Callow Elliott Engen (www.mprnews.org).
Steve Timmer
by Steve Timmer
Oct 20, 2025, 2:00 PM

The SHIELD Act won’t save the children, Elliott

In recent days, Republican member of the Minnesota House Elliott Engen criticized Governor Tim Walz’s gun control efforts and urgings, including banning rapid-fire, high-capacity and high-velocity rifles, and said we should instead adopt the SHIELD Act for which his is the chief author. The bill is H.R. 15, and you can read it here. Here’s Engen’s tweet on the subject:

I asked Engen multiple times over multiple days if his SHIELD Act would have saved the children at Annunciation school. Elliott is a reluctant correspondent; I never heard back from him. So, I will answer his question:

The SHIELD Act would not have made the children (and adults) at Annunciation safe, for multiple reasons.

It’s a red herring. The act talks about comprehensive, multilayered, integrated security systems for schools. In truth, Engen’s bill is part of a comprehensive, multilayered, integrated security system for assault rifles.

The act provides grants for school for using ballistic glass for interior windows, ballistic walls, a lockdown system for classrooms and exterior doors. Significantly, it says nothing about exterior glass, either plain or stained.
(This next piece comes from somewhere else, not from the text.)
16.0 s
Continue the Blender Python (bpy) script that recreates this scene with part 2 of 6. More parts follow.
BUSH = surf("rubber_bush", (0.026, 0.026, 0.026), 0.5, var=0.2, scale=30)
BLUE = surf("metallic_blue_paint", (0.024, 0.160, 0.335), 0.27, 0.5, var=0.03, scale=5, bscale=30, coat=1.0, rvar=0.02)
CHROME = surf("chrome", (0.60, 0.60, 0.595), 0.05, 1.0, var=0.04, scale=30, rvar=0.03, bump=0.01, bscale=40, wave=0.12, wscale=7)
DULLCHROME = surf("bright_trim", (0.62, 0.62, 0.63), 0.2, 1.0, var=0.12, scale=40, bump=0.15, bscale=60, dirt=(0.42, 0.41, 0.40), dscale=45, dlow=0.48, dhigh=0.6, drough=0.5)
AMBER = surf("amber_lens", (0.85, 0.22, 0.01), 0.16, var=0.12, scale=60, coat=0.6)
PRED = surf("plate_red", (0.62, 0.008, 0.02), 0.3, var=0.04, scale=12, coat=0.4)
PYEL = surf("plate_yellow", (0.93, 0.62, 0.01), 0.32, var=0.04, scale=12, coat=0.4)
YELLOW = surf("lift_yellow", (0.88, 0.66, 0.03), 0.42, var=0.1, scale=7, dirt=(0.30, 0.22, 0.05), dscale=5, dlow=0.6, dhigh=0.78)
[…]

We know that the Annunciation school shooting took place in the church next door and the shooter didn’t even go inside. Robin Westman stood outside and sprayed the sanctuary through a window of stained glass. Apparently, the doors were locked.
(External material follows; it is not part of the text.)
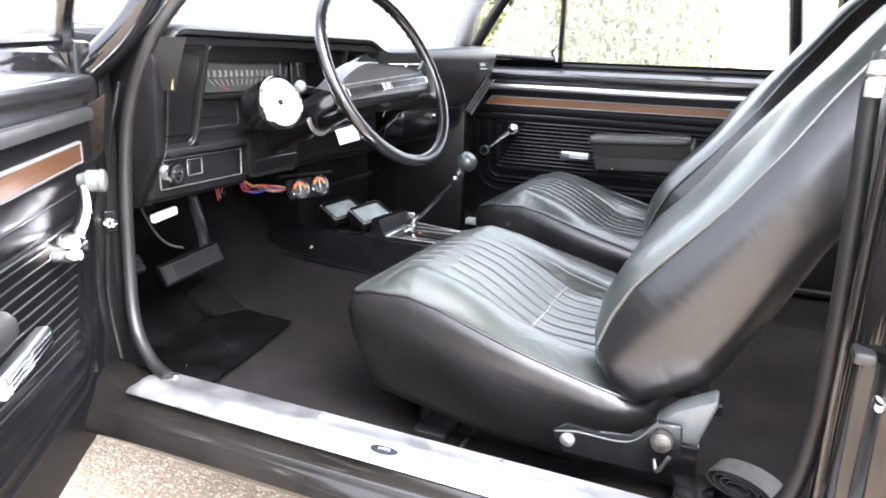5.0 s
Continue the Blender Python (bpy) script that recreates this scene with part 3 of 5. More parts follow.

There is a story passed around on the internet, that I cannot find at the moment, but a young Annunciation student was asked if they did shooter drills. He replied, Yeah, in the school, but not in church.

Students gather in places other than classrooms: hallways, gymnasiums, and playgrounds for example.
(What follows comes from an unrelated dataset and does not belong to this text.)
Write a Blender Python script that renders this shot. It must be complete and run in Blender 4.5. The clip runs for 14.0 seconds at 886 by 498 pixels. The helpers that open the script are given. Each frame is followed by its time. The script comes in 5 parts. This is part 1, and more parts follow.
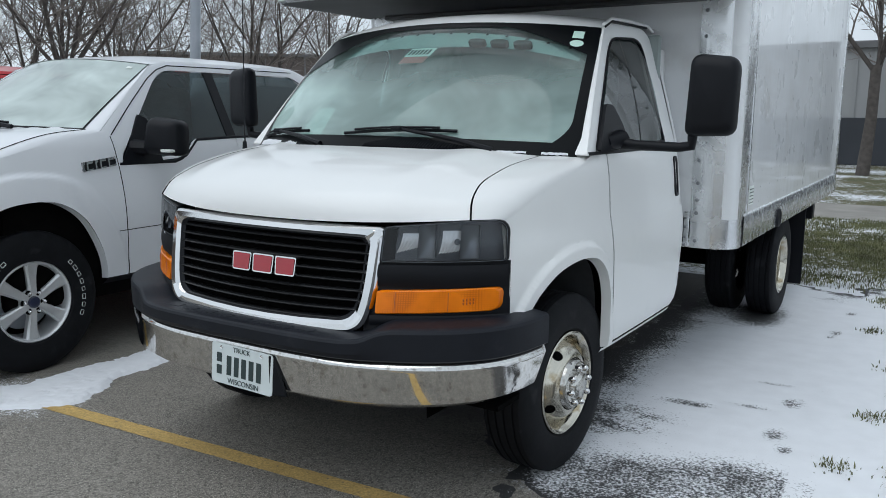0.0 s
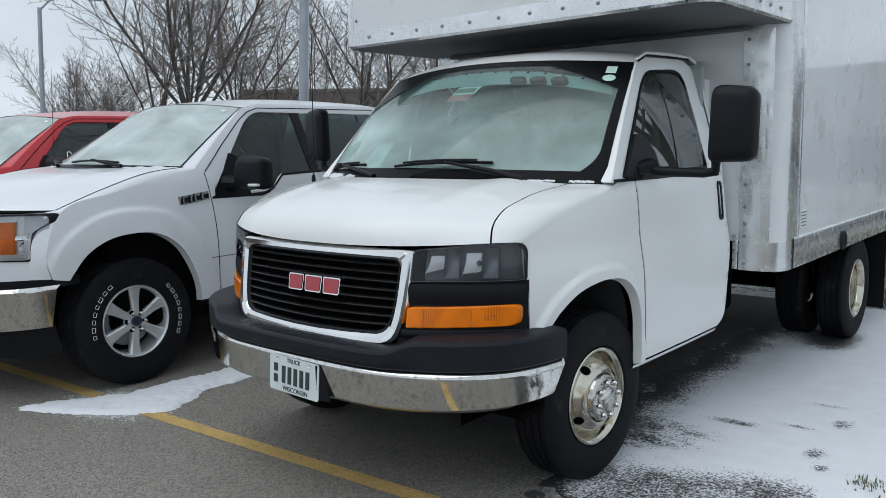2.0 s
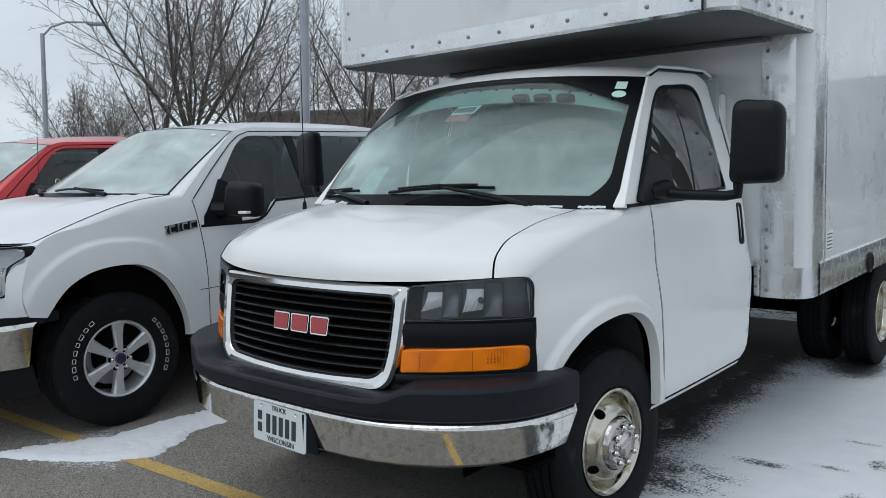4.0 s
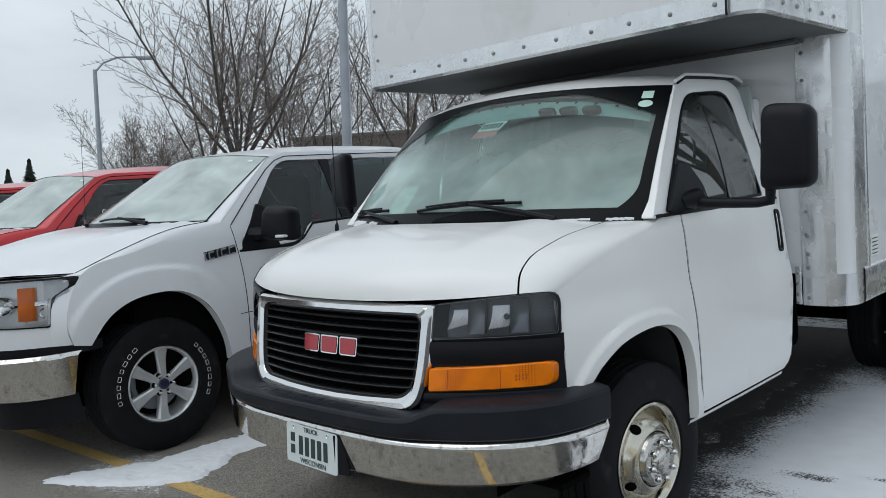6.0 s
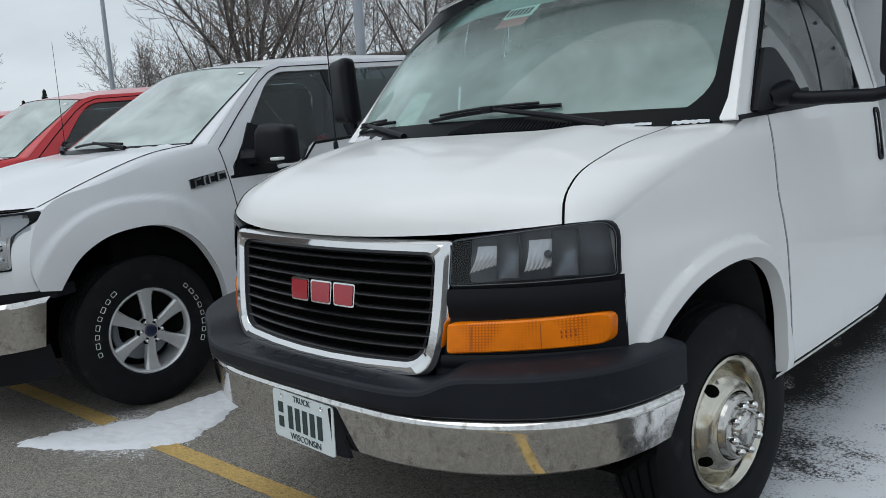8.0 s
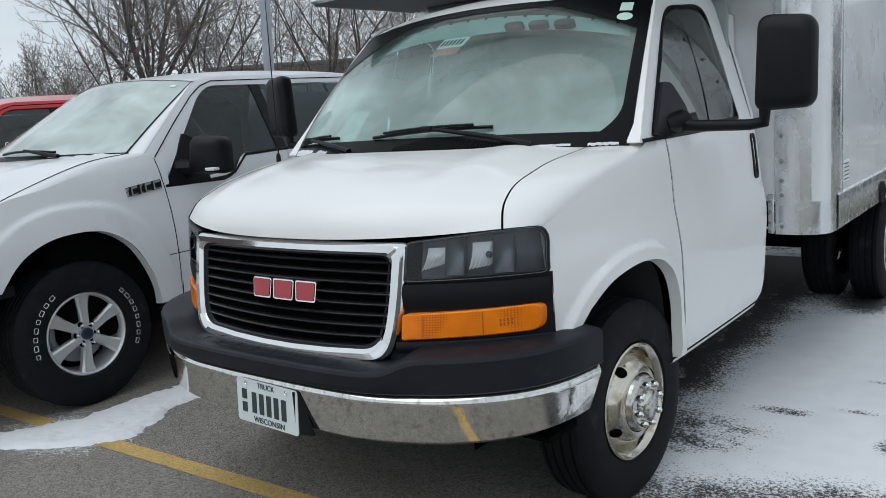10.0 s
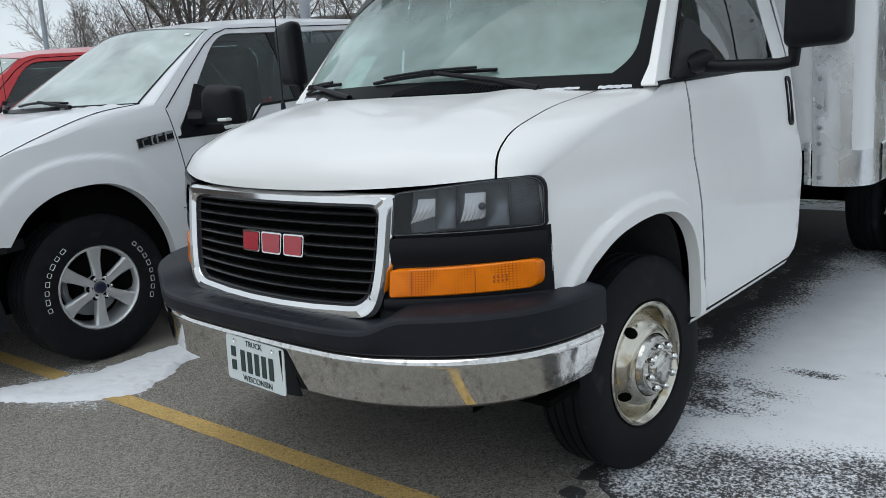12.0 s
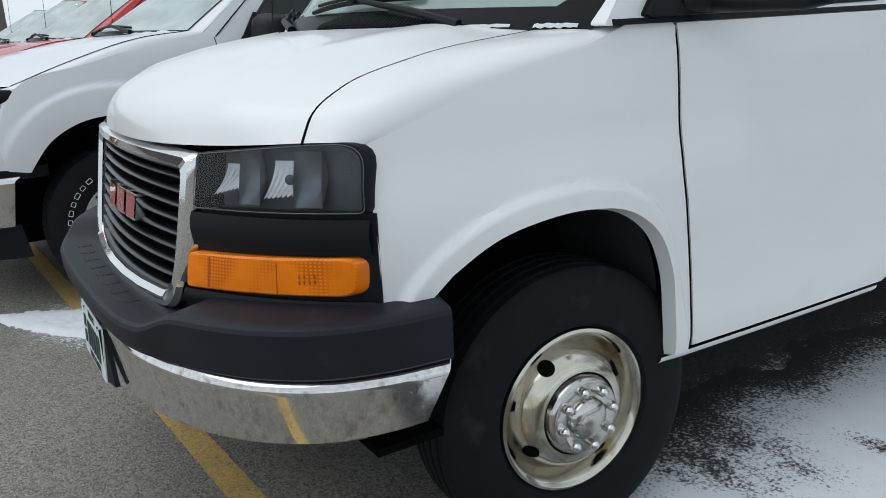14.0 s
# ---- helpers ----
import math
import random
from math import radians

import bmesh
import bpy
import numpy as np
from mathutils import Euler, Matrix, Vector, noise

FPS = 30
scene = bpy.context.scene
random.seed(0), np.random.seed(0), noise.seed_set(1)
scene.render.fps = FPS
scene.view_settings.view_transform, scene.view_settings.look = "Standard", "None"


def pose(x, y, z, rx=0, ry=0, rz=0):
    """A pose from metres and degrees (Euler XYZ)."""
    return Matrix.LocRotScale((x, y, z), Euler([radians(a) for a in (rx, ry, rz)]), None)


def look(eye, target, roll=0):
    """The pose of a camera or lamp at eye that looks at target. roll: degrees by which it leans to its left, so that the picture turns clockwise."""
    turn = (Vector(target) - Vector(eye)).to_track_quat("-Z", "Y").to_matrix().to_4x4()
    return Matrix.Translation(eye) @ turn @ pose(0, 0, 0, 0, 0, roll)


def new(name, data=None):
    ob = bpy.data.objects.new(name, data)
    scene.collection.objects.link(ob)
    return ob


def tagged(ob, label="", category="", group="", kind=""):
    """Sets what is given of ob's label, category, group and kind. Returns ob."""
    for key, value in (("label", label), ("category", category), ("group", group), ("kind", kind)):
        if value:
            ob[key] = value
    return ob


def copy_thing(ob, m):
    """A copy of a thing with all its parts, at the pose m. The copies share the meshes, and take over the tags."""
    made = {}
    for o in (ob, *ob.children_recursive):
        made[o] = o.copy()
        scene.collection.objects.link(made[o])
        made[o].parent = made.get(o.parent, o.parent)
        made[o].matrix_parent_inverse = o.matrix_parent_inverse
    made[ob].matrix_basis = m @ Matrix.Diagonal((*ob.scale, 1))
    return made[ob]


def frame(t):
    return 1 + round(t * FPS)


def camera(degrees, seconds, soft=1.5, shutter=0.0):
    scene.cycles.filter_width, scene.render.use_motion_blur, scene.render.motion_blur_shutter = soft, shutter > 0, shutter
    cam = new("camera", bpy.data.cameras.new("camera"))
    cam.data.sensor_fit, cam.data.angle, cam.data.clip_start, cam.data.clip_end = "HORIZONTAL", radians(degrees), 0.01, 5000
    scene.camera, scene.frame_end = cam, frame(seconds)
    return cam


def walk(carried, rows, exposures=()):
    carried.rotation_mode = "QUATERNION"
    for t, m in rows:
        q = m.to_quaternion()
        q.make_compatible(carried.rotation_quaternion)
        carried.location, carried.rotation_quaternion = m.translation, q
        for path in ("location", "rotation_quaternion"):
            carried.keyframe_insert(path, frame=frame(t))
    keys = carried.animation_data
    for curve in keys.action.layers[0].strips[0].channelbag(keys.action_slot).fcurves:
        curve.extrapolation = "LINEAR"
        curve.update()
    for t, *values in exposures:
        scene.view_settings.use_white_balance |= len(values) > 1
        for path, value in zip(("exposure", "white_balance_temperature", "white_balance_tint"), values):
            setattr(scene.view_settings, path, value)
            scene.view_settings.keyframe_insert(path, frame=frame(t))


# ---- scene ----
cam = camera(56.5, 14.0, 0.9)
PATH = [
    (0, (-0.004, 0.358, 1.457), (-1.018, 2.05, 1.128), 0.4),
    (0.5, (0.138, 0.229, 1.489), (-0.958, 1.863, 1.126), 0.7),
    (1, (0.314, 0.228, 1.482), (-0.883, 1.797, 1.157), 0.6),
    (1.5, (0.433, 0.24, 1.492), (-0.82, 1.776, 1.226), -0.0),
    (2, (0.436, 0.293, 1.476), (-0.811, 1.836, 1.217), -1.1),
    (2.5, (0.296, 0.452, 1.472), (-0.962, 1.975, 1.156), -1.5),
    (3, (0.234, 0.524, 1.482), (-1.034, 2.045, 1.196), -1.2),
    (3.5, (0.261, 0.549, 1.501), (-0.997, 2.084, 1.254), -1.7),
    (3.7, (0.266, 0.547, 1.495), (-0.989, 2.088, 1.27), -1.9),
    (5.8, (0.34, 0.592, 1.495), (-0.988, 2.078, 1.331), -3.6),
    (6, (0.333, 0.611, 1.488), (-1.019, 2.075, 1.324), -4.1),
    (6.5, (0.174, 0.702, 1.476), (-1.172, 2.173, 1.322), -5.1),
    (7, (0.044, 0.796, 1.475), (-1.28, 2.279, 1.255), -5.0),
    (7.5, (-0.063, 0.975, 1.438), (-1.429, 2.406, 1.143), -5.8),
    (8, (-0.127, 1.126, 1.42), (-1.517, 2.522, 1.074), -5.8),
    (8.5, (-0.113, 1.049, 1.424), (-1.479, 2.469, 1.084), -5.9),
    (9, (-0.051, 0.842, 1.452), (-1.319, 2.349, 1.102), -5.5),
    (9.2, (-0.029, 0.784, 1.458), (-1.261, 2.319, 1.104), -5.2),
    (11.3, (-0.008, 0.753, 1.464), (-1.196, 2.328, 1.135), -3.8),
    (11.5, (-0.011, 0.79, 1.453), (-1.197, 2.355, 1.074), -3.9),
    (12, (0.012, 0.991, 1.411), (-1.276, 2.459, 0.975), -5.0),
    (12.5, (0.05, 1.181, 1.394), (-1.27, 2.614, 0.942), -4.9),
    (13, (0.053, 1.505, 1.366), (-1.317, 2.886, 0.901), -4.5),
    (13.5, (0.123, 1.813, 1.328), (-1.345, 3.067, 0.809), -3.7),
    (13.8, (0.165, 2.006, 1.323), (-1.388, 3.138, 0.771), -1.9),
    (14, (0.186, 2.143, 1.31), (-1.446, 3.172, 0.783), -3.0),
]
walk(cam, [(t, look(eye, target, roll)) for t, eye, target, roll in PATH],
     [(0, -0.04, 6170, 10), (1, 0.04, 6170, 10), (2, -0.08, 6170, 10), (3.5, -0.14, 6170, 10), (6, -0.16, 6300, 10), (7.5, -0.20, 6300, 10), (9, -0.07, 6300, 10), (12, -0.02, 6300, 10), (13, 0.04, 6250, 10), (14, 0.01, 6270, 10)])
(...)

It is a common school design to have a windowed exterior hallway with lockers for students. They are crowded between classes, vulnerable to a Robin Westman copycat.

Students are not in the classroom when they pile on to long lines of trapped, nose-to-tail yellow school buses after school is dismissed for the day. A .223 high velocity round from an assault rifle would penetrate the side of a school bus easily. Think of a hundred of these rounds. And extra clips.

The SHIELD Act doesn’t say anything about up-armoring school buses.

You see, there are many thing that Callow Elliott didn’t think about. That’s because Callow Elliott is thinking about protecting assault rifles, not children.

Some of you will recall the story about a group of people picnicking along a river. Someone shouts, There’s a baby floating down the river! and wades in to rescue the child from the water. Then another baby floats down and another person wades in. The babies keep coming, and soon everyone is in the water frantically saving children.

One member of the group gets out of the water and starts running upstream, and another shouts, Where are you going? We need everybody here rescuing babies!

I’m going to stop whoever is throwing babies in the water, was the reply.

An assault weapons ban is the person who headed upstream to stop babies from being thrown into the water. We need an upstream solution. It wouldn’t be perfect, nothing human ever is, but when you consider all the school shooting reports where the shooter legally bought an assault rifle in the days or hours before a shooting, it makes a lot of sense and would doubtlessly save lives, probably a lot of them.